Despite having been a journalist with a leading English daily, and notwithstanding his love for English literature and non-fiction, he chose to write in Malayalam because of his affinity for what he calls “native thoughts that could only be best expressed in Malayalam.”
Writing at any time, at any place, based on the ‘inspiration level,’ Murali says he almost always gets the creative flow with the first cut when it comes to short stories.
“Short stories are spontaneous. There is only you and your pen, and you go on a wild horse ride, where nothing else matters. With scripts, there are several other factors including having to convince your vision to others.”

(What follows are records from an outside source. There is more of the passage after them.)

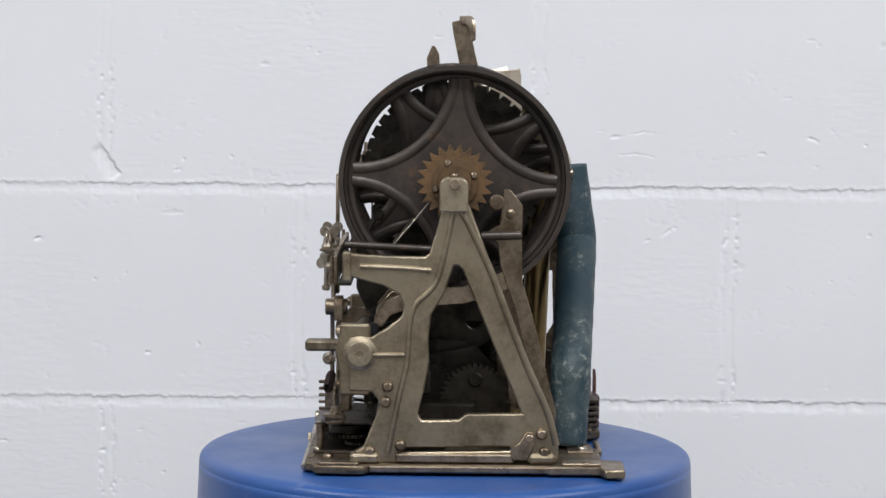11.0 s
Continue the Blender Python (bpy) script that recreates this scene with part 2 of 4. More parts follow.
def circle(a, b, r, n=20, start=0.0):
    return [(a + r * math.cos(start + 2 * math.pi * i / n), b + r * math.sin(start + 2 * math.pi * i / n)) for i in range(n)]


def gear_outline(a, b, r0, r1, teeth, skip=(), point=0.2):
    pts = []
    for k in range(teeth):
        c = 2 * math.pi * k / teeth
        s = 2 * math.pi / teeth
        if k in skip:
            pts += [(a + r0 * math.cos(c + s * q), b + r0 * math.sin(c + s * q)) for q in (-0.4, 0.0, 0.4)]
        else:
            pts += [(a + r * math.cos(c + s * q), b + r * math.sin(c + s * q)) for r, q in ((r0, -0.45), (r1, -point), (r1, point), (r0, 0.45))]
    return pts


def sweep(path, section, closed=False, up=(0, 0, 1), caps=True):
    """A section (list of 2D points) carried along a path."""
    bm = bmesh.new()
    path = [Vector(q) for q in path]
    rings, last = [], Vector(up)
    for i, q in enumerate(path):
        d = (path[min(i + 1, len(path) - 1)] - path[max(i - 1, 0)]).normalized()
        n = last - d * last.dot(d)
        if n.length < 1e-4:
            n = d.orthogonal()
        n.normalize()
        last = n
        s = d.cross(n)
        rings.append([bm.verts.new(q + n * a + s * b) for a, b in section])
    k = len(section)
    for A, B in zip(rings, rings[1:]):
        for i in range(k):
            bm.faces.new((A[i], A[(i + 1) % k], B[(i + 1) % k], B[i]))
    if caps:
        bm.faces.new(rings[0][::-1])
        bm.faces.new(rings[-1])
    return bm


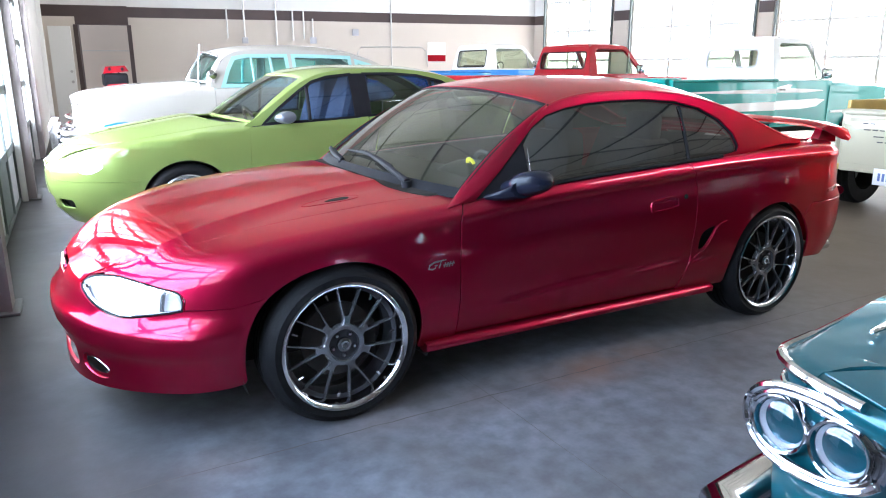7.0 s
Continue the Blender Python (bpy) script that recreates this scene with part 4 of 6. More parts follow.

Murali, of late, tends to write stories of much shorter length, those with bullet-like precision, which he calls affectionately as ‘tot stories,’ a phrase he coined. His own literary inspirations are SK Pottekkatt, P Padmarajan, William Darlymple and Bill Bryson.
He says there is no dichotomy or conflict in his roles as an actor or writer. “When you write, you act with ink on paper, and when you act, you write with your face, your body.”
With a diversity of landscapes, captivating human portraits and compelling insights, Murali’s stories do not conform to any genre. He would simply call it the ‘Murali Gopy genre.’ One that in many ways also defines the man.